▶ DATA
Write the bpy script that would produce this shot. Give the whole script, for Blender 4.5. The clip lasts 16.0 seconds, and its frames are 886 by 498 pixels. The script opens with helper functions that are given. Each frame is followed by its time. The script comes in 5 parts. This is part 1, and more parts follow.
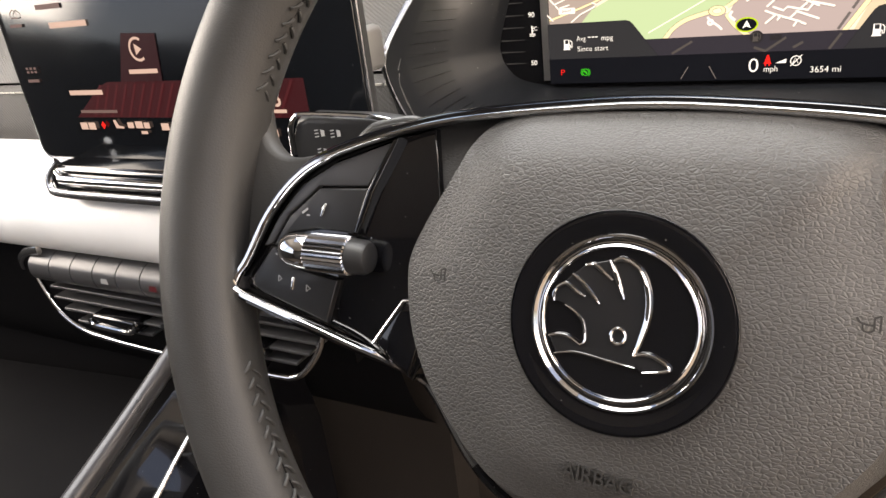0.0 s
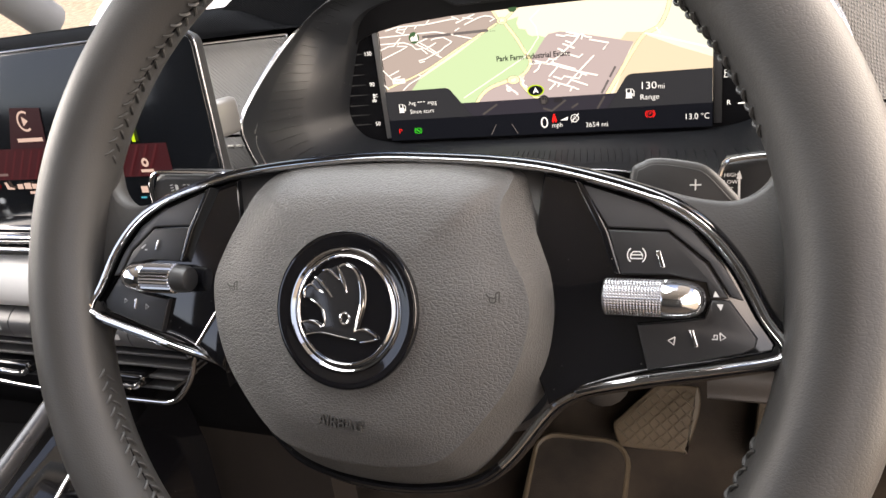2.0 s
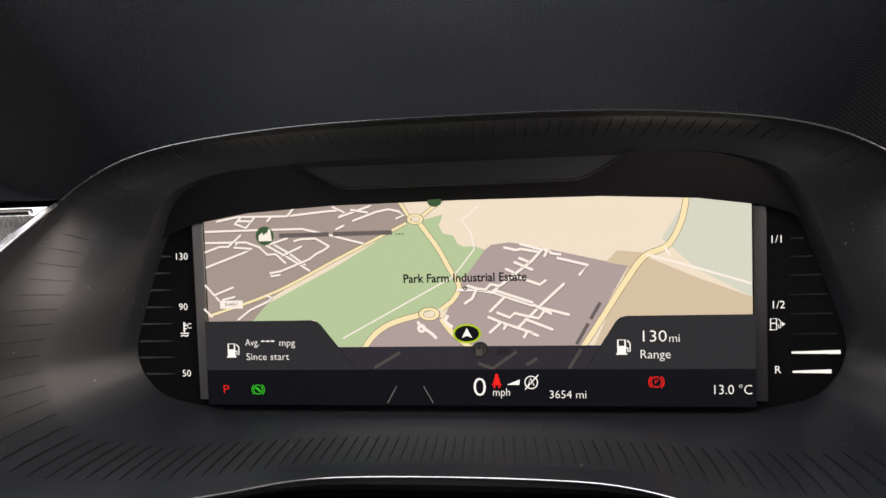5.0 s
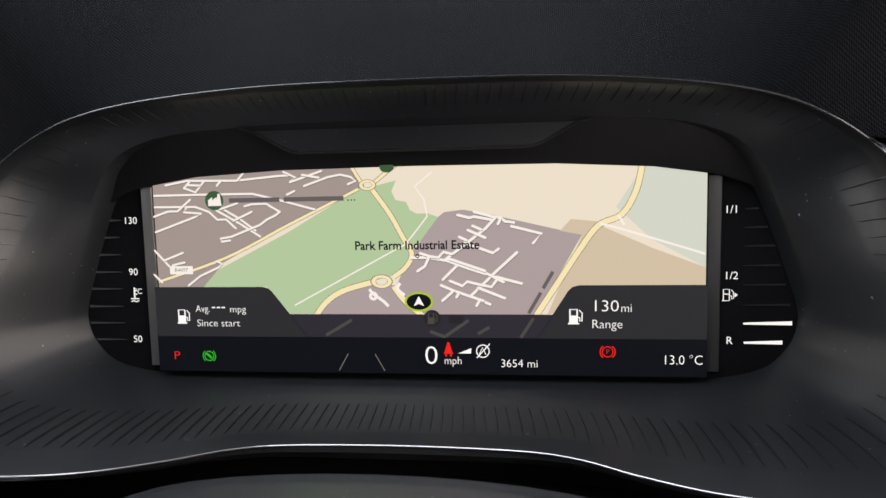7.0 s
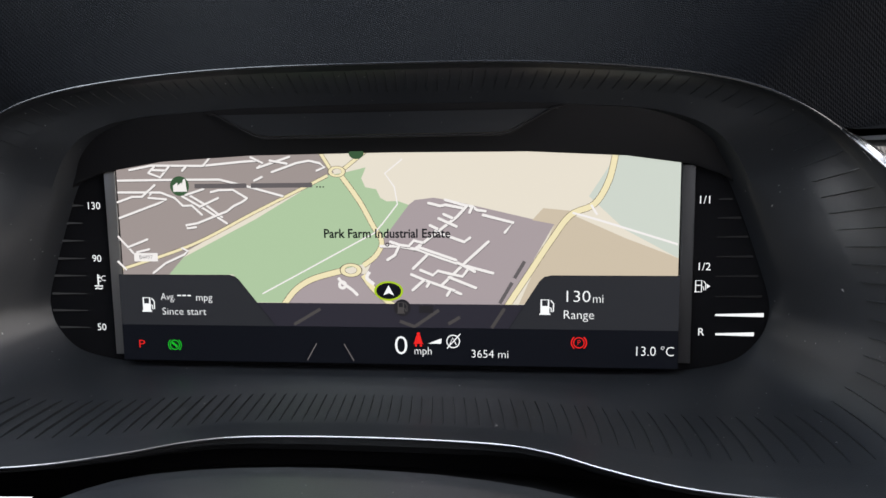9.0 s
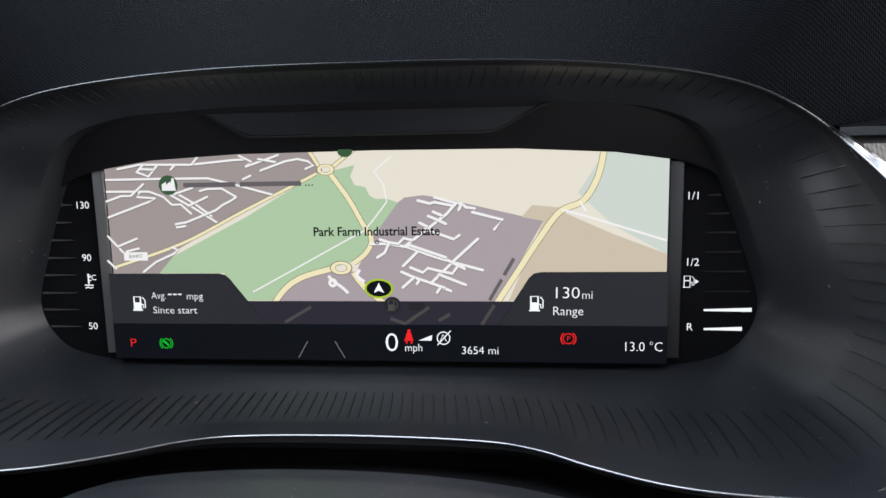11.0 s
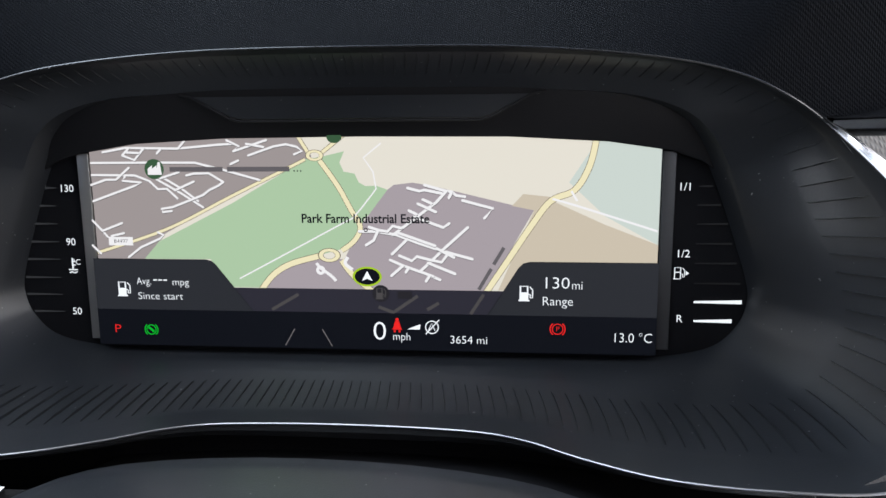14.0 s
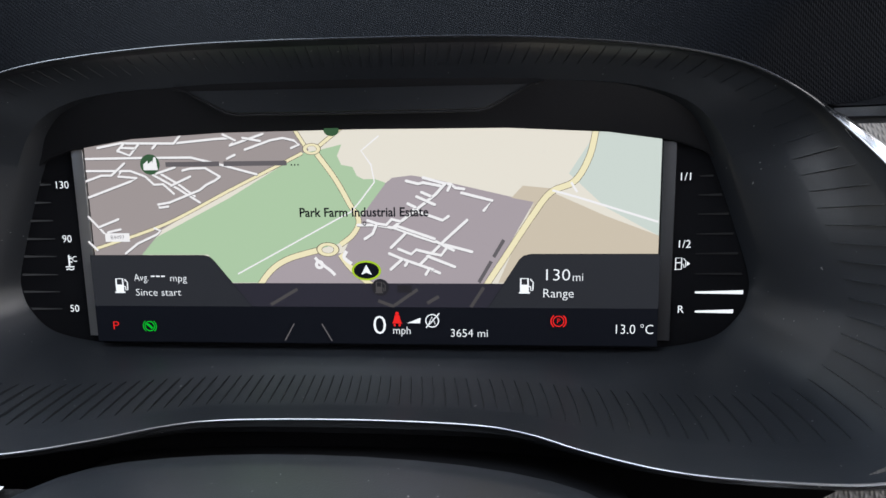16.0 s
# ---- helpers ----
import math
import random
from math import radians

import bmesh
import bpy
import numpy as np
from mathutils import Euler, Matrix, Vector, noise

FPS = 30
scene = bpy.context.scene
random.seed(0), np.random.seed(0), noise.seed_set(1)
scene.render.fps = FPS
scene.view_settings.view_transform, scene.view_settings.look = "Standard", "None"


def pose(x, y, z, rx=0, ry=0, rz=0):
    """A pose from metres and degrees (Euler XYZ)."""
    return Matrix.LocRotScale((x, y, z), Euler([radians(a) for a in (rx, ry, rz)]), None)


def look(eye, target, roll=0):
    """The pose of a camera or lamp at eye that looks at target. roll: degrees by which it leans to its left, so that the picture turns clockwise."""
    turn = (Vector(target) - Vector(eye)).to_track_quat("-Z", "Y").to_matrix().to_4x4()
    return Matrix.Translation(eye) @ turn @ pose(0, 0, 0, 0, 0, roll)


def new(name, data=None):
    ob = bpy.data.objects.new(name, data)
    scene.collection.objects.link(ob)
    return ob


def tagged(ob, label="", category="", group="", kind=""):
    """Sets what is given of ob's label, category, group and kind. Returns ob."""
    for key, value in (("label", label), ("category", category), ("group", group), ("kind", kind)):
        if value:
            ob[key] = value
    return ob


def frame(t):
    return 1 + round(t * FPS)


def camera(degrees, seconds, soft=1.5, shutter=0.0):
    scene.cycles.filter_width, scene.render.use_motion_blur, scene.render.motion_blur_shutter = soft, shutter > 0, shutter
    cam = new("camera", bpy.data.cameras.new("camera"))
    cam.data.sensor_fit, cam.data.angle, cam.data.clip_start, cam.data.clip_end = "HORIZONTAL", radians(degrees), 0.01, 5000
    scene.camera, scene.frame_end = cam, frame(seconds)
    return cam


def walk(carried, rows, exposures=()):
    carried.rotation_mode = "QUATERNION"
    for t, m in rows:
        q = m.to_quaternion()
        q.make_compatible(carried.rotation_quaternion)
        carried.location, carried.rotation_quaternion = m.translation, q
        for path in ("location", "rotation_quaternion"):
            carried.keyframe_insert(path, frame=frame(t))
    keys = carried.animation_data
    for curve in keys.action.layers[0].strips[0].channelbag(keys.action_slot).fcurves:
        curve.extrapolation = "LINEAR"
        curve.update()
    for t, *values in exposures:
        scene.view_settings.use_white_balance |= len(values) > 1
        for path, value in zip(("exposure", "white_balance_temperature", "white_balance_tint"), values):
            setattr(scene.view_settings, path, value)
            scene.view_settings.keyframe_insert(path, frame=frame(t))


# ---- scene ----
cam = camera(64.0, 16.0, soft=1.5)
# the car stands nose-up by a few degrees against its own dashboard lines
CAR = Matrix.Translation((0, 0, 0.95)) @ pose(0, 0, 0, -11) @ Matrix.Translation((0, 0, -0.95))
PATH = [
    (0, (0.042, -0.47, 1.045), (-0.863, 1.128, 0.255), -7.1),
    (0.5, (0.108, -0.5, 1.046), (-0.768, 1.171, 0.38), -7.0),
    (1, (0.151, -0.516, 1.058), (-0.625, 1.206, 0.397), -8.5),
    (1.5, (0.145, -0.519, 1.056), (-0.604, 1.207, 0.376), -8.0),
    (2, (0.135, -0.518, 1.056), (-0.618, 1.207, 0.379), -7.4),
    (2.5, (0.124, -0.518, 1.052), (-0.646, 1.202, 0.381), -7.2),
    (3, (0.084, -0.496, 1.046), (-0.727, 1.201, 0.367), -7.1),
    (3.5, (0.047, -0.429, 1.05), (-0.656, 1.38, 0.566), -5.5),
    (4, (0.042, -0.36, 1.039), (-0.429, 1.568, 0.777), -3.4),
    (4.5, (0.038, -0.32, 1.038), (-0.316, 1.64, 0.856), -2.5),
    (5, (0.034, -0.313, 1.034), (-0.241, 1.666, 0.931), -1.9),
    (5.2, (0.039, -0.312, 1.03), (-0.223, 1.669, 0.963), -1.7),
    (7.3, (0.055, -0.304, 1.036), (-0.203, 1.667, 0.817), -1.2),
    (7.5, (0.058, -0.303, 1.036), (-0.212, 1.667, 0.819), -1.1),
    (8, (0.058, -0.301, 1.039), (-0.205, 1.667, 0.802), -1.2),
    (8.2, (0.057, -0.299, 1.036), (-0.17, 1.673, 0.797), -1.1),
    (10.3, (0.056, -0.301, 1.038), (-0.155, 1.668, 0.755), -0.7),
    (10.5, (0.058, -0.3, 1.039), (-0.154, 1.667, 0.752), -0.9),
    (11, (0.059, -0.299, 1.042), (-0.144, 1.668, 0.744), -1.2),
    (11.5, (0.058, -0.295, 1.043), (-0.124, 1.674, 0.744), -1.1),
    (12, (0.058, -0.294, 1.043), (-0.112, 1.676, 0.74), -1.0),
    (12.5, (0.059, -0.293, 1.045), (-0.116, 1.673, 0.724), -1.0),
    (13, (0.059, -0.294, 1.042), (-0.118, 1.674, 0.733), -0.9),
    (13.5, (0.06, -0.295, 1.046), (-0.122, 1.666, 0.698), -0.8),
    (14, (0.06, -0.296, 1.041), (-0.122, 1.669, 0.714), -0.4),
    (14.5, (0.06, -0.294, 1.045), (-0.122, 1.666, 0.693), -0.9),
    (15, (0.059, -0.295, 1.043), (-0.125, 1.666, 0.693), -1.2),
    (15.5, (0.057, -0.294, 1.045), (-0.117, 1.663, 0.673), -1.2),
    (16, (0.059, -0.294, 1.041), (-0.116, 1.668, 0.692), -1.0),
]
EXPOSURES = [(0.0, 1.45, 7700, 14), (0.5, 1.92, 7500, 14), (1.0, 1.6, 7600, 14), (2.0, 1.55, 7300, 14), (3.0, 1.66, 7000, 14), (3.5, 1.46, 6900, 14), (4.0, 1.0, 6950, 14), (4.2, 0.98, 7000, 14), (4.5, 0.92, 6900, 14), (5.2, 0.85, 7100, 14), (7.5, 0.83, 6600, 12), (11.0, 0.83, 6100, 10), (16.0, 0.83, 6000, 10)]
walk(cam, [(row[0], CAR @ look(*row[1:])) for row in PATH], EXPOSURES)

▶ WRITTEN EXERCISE
All of the data above should be transcribed verbatim, with pictures omitted.

▶ COMPLETED EXERCISE
Write the bpy script that would produce this shot. Give the whole script, for Blender 4.5. The clip lasts 16.0 seconds, and its frames are 886 by 498 pixels. The script opens with helper functions that are given. Each frame is followed by its time. The script comes in 5 parts. This is part 1, and more parts follow.
0.0 s
2.0 s
5.0 s
7.0 s
9.0 s
11.0 s
14.0 s
16.0 s
# ---- helpers ----
import math
import random
from math import radians

import bmesh
import bpy
import numpy as np
from mathutils import Euler, Matrix, Vector, noise

FPS = 30
scene = bpy.context.scene
random.seed(0), np.random.seed(0), noise.seed_set(1)
scene.render.fps = FPS
scene.view_settings.view_transform, scene.view_settings.look = "Standard", "None"


def pose(x, y, z, rx=0, ry=0, rz=0):
    """A pose from metres and degrees (Euler XYZ)."""
    return Matrix.LocRotScale((x, y, z), Euler([radians(a) for a in (rx, ry, rz)]), None)


def look(eye, target, roll=0):
    """The pose of a camera or lamp at eye that looks at target. roll: degrees by which it leans to its left, so that the picture turns clockwise."""
    turn = (Vector(target) - Vector(eye)).to_track_quat("-Z", "Y").to_matrix().to_4x4()
    return Matrix.Translation(eye) @ turn @ pose(0, 0, 0, 0, 0, roll)


def new(name, data=None):
    ob = bpy.data.objects.new(name, data)
    scene.collection.objects.link(ob)
    return ob


def tagged(ob, label="", category="", group="", kind=""):
    """Sets what is given of ob's label, category, group and kind. Returns ob."""
    for key, value in (("label", label), ("category", category), ("group", group), ("kind", kind)):
        if value:
            ob[key] = value
    return ob


def frame(t):
    return 1 + round(t * FPS)


def camera(degrees, seconds, soft=1.5, shutter=0.0):
    scene.cycles.filter_width, scene.render.use_motion_blur, scene.render.motion_blur_shutter = soft, shutter > 0, shutter
    cam = new("camera", bpy.data.cameras.new("camera"))
    cam.data.sensor_fit, cam.data.angle, cam.data.clip_start, cam.data.clip_end = "HORIZONTAL", radians(degrees), 0.01, 5000
    scene.camera, scene.frame_end = cam, frame(seconds)
    return cam


def walk(carried, rows, exposures=()):
    carried.rotation_mode = "QUATERNION"
    for t, m in rows:
        q = m.to_quaternion()
        q.make_compatible(carried.rotation_quaternion)
        carried.location, carried.rotation_quaternion = m.translation, q
        for path in ("location", "rotation_quaternion"):
            carried.keyframe_insert(path, frame=frame(t))
    keys = carried.animation_data
    for curve in keys.action.layers[0].strips[0].channelbag(keys.action_slot).fcurves:
        curve.extrapolation = "LINEAR"
        curve.update()
    for t, *values in exposures:
        scene.view_settings.use_white_balance |= len(values) > 1
        for path, value in zip(("exposure", "white_balance_temperature", "white_balance_tint"), values):
            setattr(scene.view_settings, path, value)
            scene.view_settings.keyframe_insert(path, frame=frame(t))


# ---- scene ----
cam = camera(64.0, 16.0, soft=1.5)
# the car stands nose-up by a few degrees against its own dashboard lines
CAR = Matrix.Translation((0, 0, 0.95)) @ pose(0, 0, 0, -11) @ Matrix.Translation((0, 0, -0.95))
PATH = [
    (0, (0.042, -0.47, 1.045), (-0.863, 1.128, 0.255), -7.1),
    (0.5, (0.108, -0.5, 1.046), (-0.768, 1.171, 0.38), -7.0),
    (1, (0.151, -0.516, 1.058), (-0.625, 1.206, 0.397), -8.5),
    (1.5, (0.145, -0.519, 1.056), (-0.604, 1.207, 0.376), -8.0),
    (2, (0.135, -0.518, 1.056), (-0.618, 1.207, 0.379), -7.4),
    (2.5, (0.124, -0.518, 1.052), (-0.646, 1.202, 0.381), -7.2),
    (3, (0.084, -0.496, 1.046), (-0.727, 1.201, 0.367), -7.1),
    (3.5, (0.047, -0.429, 1.05), (-0.656, 1.38, 0.566), -5.5),
    (4, (0.042, -0.36, 1.039), (-0.429, 1.568, 0.777), -3.4),
    (4.5, (0.038, -0.32, 1.038), (-0.316, 1.64, 0.856), -2.5),
    (5, (0.034, -0.313, 1.034), (-0.241, 1.666, 0.931), -1.9),
    (5.2, (0.039, -0.312, 1.03), (-0.223, 1.669, 0.963), -1.7),
    (7.3, (0.055, -0.304, 1.036), (-0.203, 1.667, 0.817), -1.2),
    (7.5, (0.058, -0.303, 1.036), (-0.212, 1.667, 0.819), -1.1),
    (8, (0.058, -0.301, 1.039), (-0.205, 1.667, 0.802), -1.2),
    (8.2, (0.057, -0.299, 1.036), (-0.17, 1.673, 0.797), -1.1),
    (10.3, (0.056, -0.301, 1.038), (-0.155, 1.668, 0.755), -0.7),
    (10.5, (0.058, -0.3, 1.039), (-0.154, 1.667, 0.752), -0.9),
    (11, (0.059, -0.299, 1.042), (-0.144, 1.668, 0.744), -1.2),
    (11.5, (0.058, -0.295, 1.043), (-0.124, 1.674, 0.744), -1.1),
    (12, (0.058, -0.294, 1.043), (-0.112, 1.676, 0.74), -1.0),
    (12.5, (0.059, -0.293, 1.045), (-0.116, 1.673, 0.724), -1.0),
    (13, (0.059, -0.294, 1.042), (-0.118, 1.674, 0.733), -0.9),
    (13.5, (0.06, -0.295, 1.046), (-0.122, 1.666, 0.698), -0.8),
    (14, (0.06, -0.296, 1.041), (-0.122, 1.669, 0.714), -0.4),
    (14.5, (0.06, -0.294, 1.045), (-0.122, 1.666, 0.693), -0.9),
    (15, (0.059, -0.295, 1.043), (-0.125, 1.666, 0.693), -1.2),
    (15.5, (0.057, -0.294, 1.045), (-0.117, 1.663, 0.673), -1.2),
    (16, (0.059, -0.294, 1.041), (-0.116, 1.668, 0.692), -1.0),
]
EXPOSURES = [(0.0, 1.45, 7700, 14), (0.5, 1.92, 7500, 14), (1.0, 1.6, 7600, 14), (2.0, 1.55, 7300, 14), (3.0, 1.66, 7000, 14), (3.5, 1.46, 6900, 14), (4.0, 1.0, 6950, 14), (4.2, 0.98, 7000, 14), (4.5, 0.92, 6900, 14), (5.2, 0.85, 7100, 14), (7.5, 0.83, 6600, 12), (11.0, 0.83, 6100, 10), (16.0, 0.83, 6000, 10)]
walk(cam, [(row[0], CAR @ look(*row[1:])) for row in PATH], EXPOSURES)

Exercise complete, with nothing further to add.